Beginner

Schema Design with AI

AI is a useful thinking partner for database schema design — it can generate initial schemas from requirements, compare normalisation strategies, and explain trade-offs. But schema design requires domain knowledge and understanding of your actual access patterns, which AI does not have. Use it to explore options and spot issues, not to make final decisions. This page also covers how to annotate your schema to make it AI-readable — which directly improves the accuracy of any LLM-generated SQL.

Prompting for Schema Design

1. Initial Schema from Requirements

Design a PostgreSQL schema for the following requirements:

[DESCRIBE YOUR DOMAIN — e.g., "a SaaS application where organisations have multiple users, each user can have multiple projects, and projects contain tasks with assignees and due dates"]

Requirements:

- [LIST KEY ENTITIES AND RELATIONSHIPS]

- [LIST COMMON QUERY PATTERNS — what will be queried most frequently]

- [LIST ANY CONSTRAINTS — e.g., "a task must belong to exactly one project"]

For each table: provide CREATE TABLE DDL with column names, types, constraints, and foreign keys.

Then: list three design decisions you made and one alternative approach for each.

Asking for design decisions + alternatives makes AI's assumptions explicit, so you can correct the ones that don't fit your actual requirements.

2. Schema Review and Trade-offs

Review this schema design and identify:

1. Normalisation issues (over or under-normalised for typical OLTP use)

2. Missing indexes for the access patterns I described

3. Potential data integrity risks (missing constraints, nullable columns that should be NOT NULL)

4. Any column names or types that could be ambiguous or misleading

Access patterns: [DESCRIBE HOW YOU WILL QUERY THIS DATA]

Schema: [PASTE DDL]

Making Your Schema AI-Readable

Traditional database schemas were designed for humans who know the business domain. LLMs reading your schema to generate SQL do not have that context. Adding semantic annotations improves LLM SQL generation accuracy by up to 27% in documented benchmarks.

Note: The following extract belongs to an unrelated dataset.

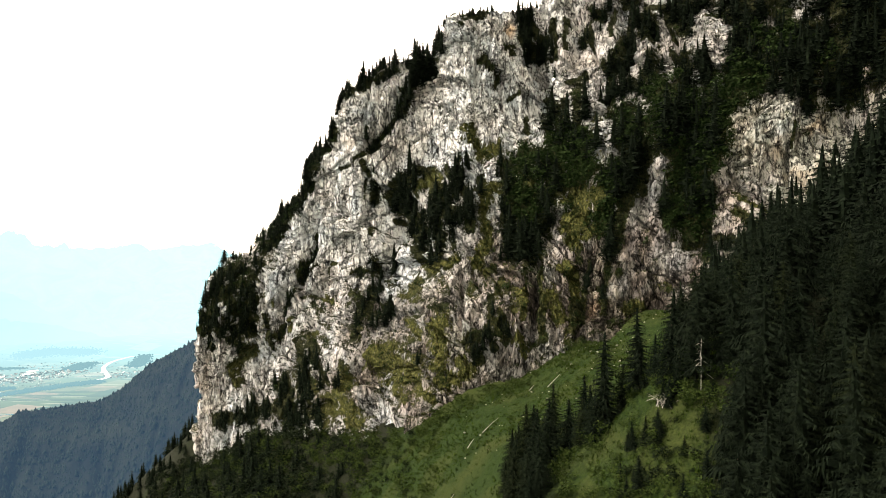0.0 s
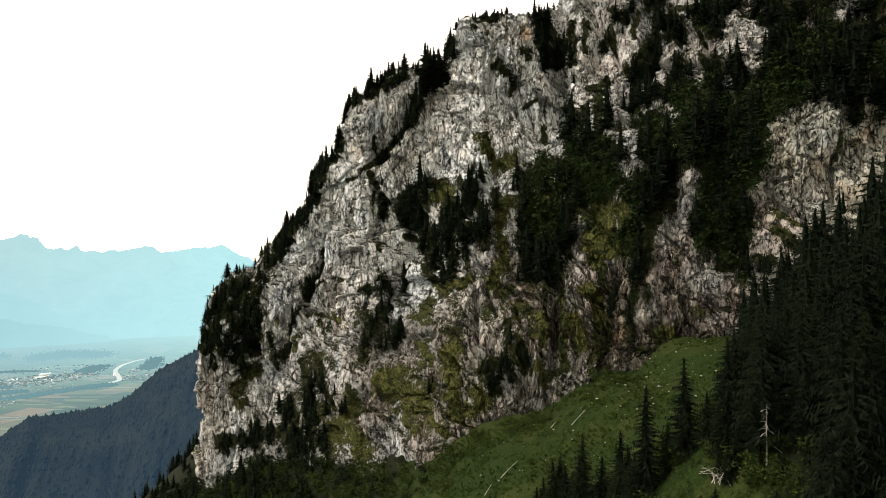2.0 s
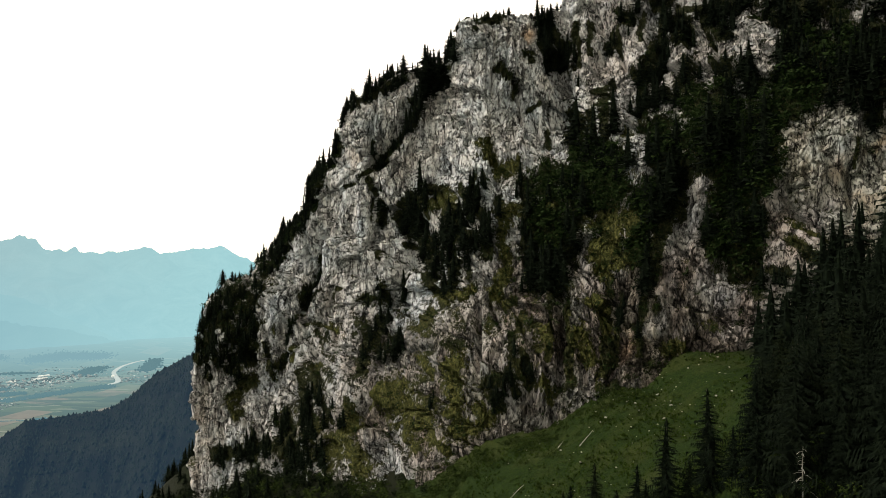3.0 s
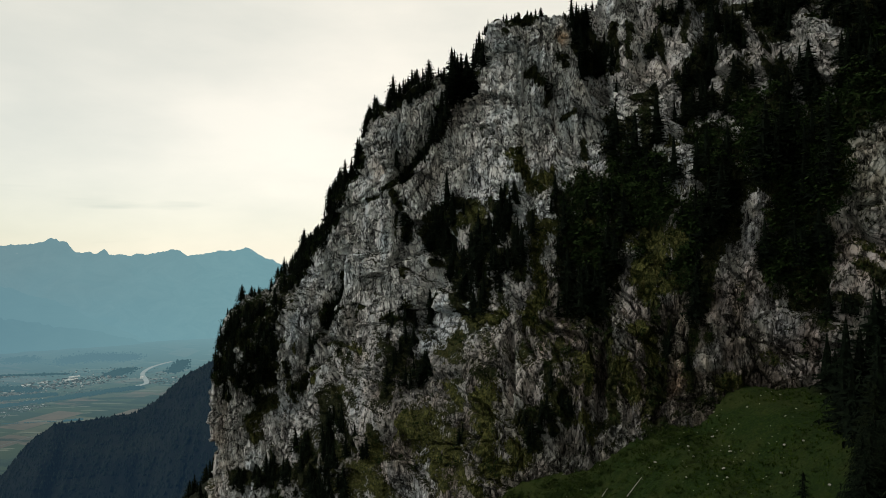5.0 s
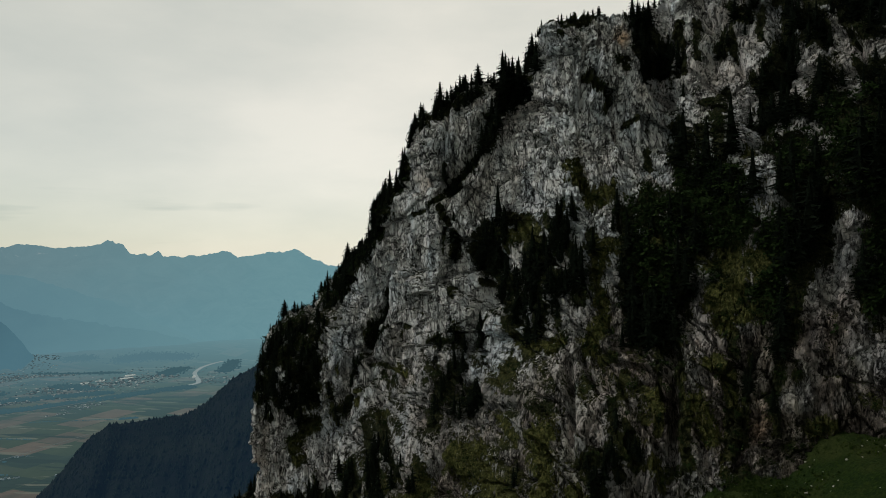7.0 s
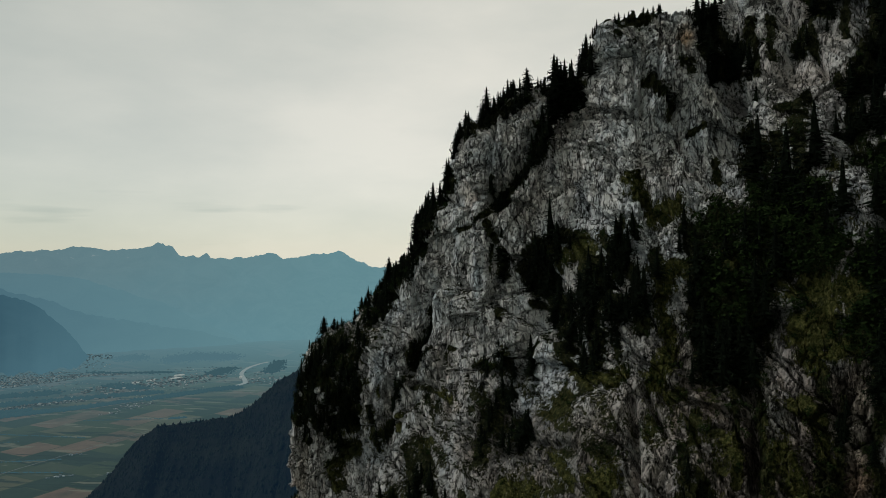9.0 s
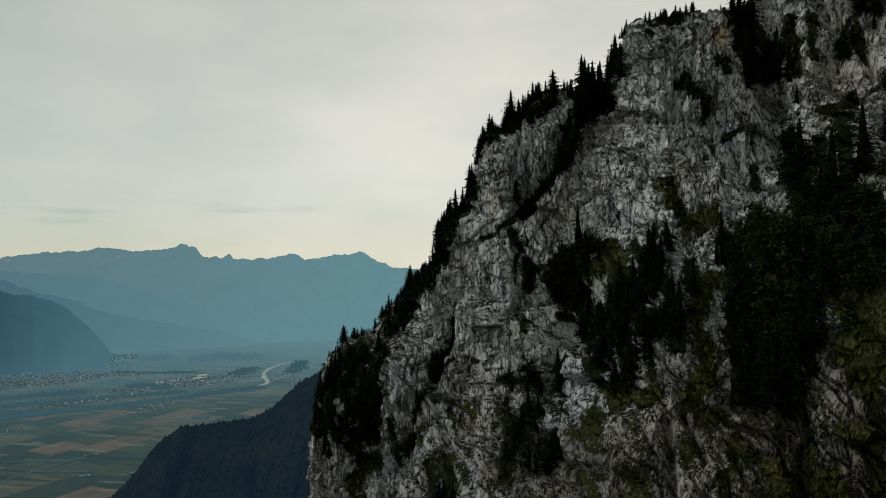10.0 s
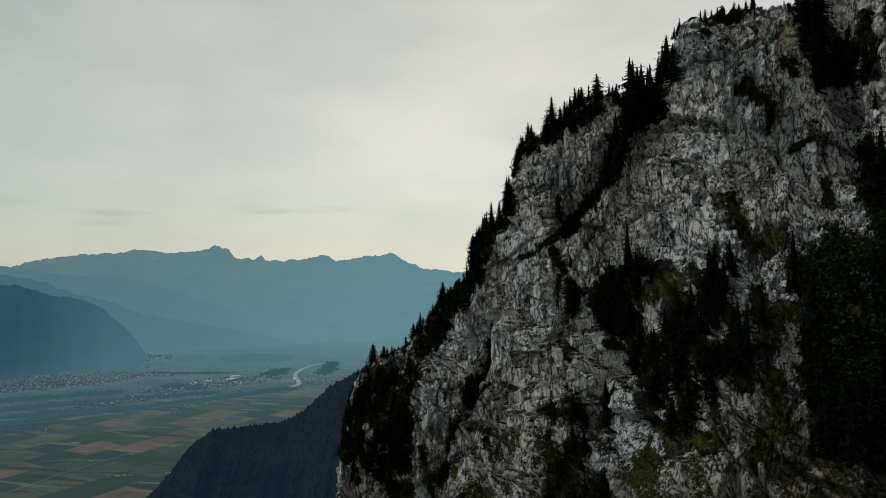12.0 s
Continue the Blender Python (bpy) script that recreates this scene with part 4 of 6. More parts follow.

Schema annotation techniques

Table COMMENT: explain what the table stores and how it relates to others in business terms
Column COMMENT: explain what each column means, especially non-obvious ones (e.g., "plan: the subscription tier — values: free, starter, pro, enterprise")
Enum values: document what each allowed value means (not just the value itself)
Units annotation: for numeric columns, note the unit (e.g., "amount: transaction value in USD cents, not dollars")
Preferred joins: note which columns are the correct join partners (prevents AI from joining on wrong columns)

Schema context to include in SQL prompts

Table and column names with their business meaning
Which columns have enum constraints and valid values
Which numeric columns have units (cents vs dollars, seconds vs milliseconds)
Soft-delete pattern if used (e.g., "deleted_at IS NULL means active record")
The correct join path between tables (especially in complex schemas with multiple possible joins)

Common Schema Design Decisions AI Can Help With

Decision	Good prompt to explore it	What to decide yourself
Normalisation level	"Compare 3NF vs denormalised for this access pattern: [describe]"	Actual query frequency and performance requirements
JSON vs columns	"Should this data be stored as a JSONB column or normalised into separate columns? Access pattern: [describe]"	How often individual fields are queried vs the whole object
Soft delete vs hard delete	"What are the implications of adding a deleted_at column vs hard deleting rows?"	Regulatory requirements, audit needs, referential integrity rules
Index design	"Suggest indexes for these queries: [list queries]"	Acceptable write overhead; storage budget; actual query frequency in production

Limits of AI Schema Design

What AI cannot know

AI cannot know your actual data volumes, query patterns, growth trajectory, or the business rules that must be enforced. It generates plausible, technically correct schemas — but "plausible" and "right for your system" are different things. Always validate AI schema designs against your real access patterns before building on top of them.

Always verify:

Join correctness — run sample queries with actual data to confirm cardinality
Migration safety — never apply AI-generated migrations to production without testing in staging first
Constraint completeness — AI often under-specifies NOT NULL and UNIQUE constraints
Performance at scale — a schema that works for 1,000 rows may need index changes at 10 million

Checklist: Do You Understand This?

Why should you ask AI to list its design decisions and alternatives when generating a schema, rather than just accepting the output?
What five types of annotation make a schema more AI-readable and improve SQL generation accuracy?
What does the "units annotation" prevent — give a concrete example of a bug it would catch?
For a schema with a soft-delete pattern, what context must you include in any SQL prompt to get correct queries?
Name two schema design decisions where AI can explore trade-offs well, and one decision that only you can make.
What must you do before applying any AI-generated migration to a production database?